┏━━

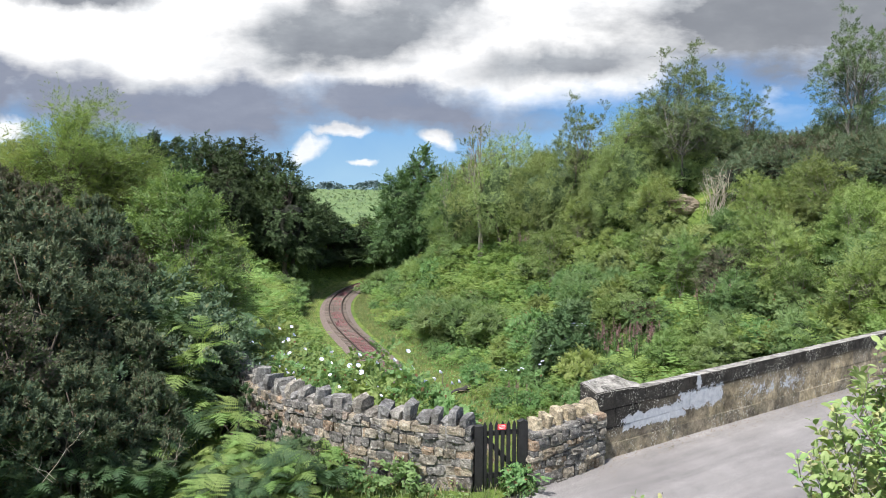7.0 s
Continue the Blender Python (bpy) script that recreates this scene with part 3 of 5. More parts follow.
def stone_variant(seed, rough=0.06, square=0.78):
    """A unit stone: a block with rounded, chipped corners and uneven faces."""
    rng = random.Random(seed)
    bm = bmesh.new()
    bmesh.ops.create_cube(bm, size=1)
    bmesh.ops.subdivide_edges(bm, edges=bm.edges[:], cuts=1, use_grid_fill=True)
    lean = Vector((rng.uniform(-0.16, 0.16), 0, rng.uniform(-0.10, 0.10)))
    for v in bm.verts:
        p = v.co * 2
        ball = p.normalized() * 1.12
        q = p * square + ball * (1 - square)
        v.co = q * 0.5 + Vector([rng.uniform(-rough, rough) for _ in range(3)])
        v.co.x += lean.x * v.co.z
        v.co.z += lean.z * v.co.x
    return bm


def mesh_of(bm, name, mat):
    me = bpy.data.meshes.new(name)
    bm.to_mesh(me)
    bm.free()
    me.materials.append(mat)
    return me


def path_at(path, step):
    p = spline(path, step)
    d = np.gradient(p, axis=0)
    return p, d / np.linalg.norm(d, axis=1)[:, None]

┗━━

Quote in full the listing given above; the images are to be left out.

> FULL ANSWER:
7.0 s
Continue the Blender Python (bpy) script that recreates this scene with part 3 of 5. More parts follow.
def stone_variant(seed, rough=0.06, square=0.78):
    """A unit stone: a block with rounded, chipped corners and uneven faces."""
    rng = random.Random(seed)
    bm = bmesh.new()
    bmesh.ops.create_cube(bm, size=1)
    bmesh.ops.subdivide_edges(bm, edges=bm.edges[:], cuts=1, use_grid_fill=True)
    lean = Vector((rng.uniform(-0.16, 0.16), 0, rng.uniform(-0.10, 0.10)))
    for v in bm.verts:
        p = v.co * 2
        ball = p.normalized() * 1.12
        q = p * square + ball * (1 - square)
        v.co = q * 0.5 + Vector([rng.uniform(-rough, rough) for _ in range(3)])
        v.co.x += lean.x * v.co.z
        v.co.z += lean.z * v.co.x
    return bm


def mesh_of(bm, name, mat):
    me = bpy.data.meshes.new(name)
    bm.to_mesh(me)
    bm.free()
    me.materials.append(mat)
    return me


def path_at(path, step):
    p = spline(path, step)
    d = np.gradient(p, axis=0)
    return p, d / np.linalg.norm(d, axis=1)[:, None]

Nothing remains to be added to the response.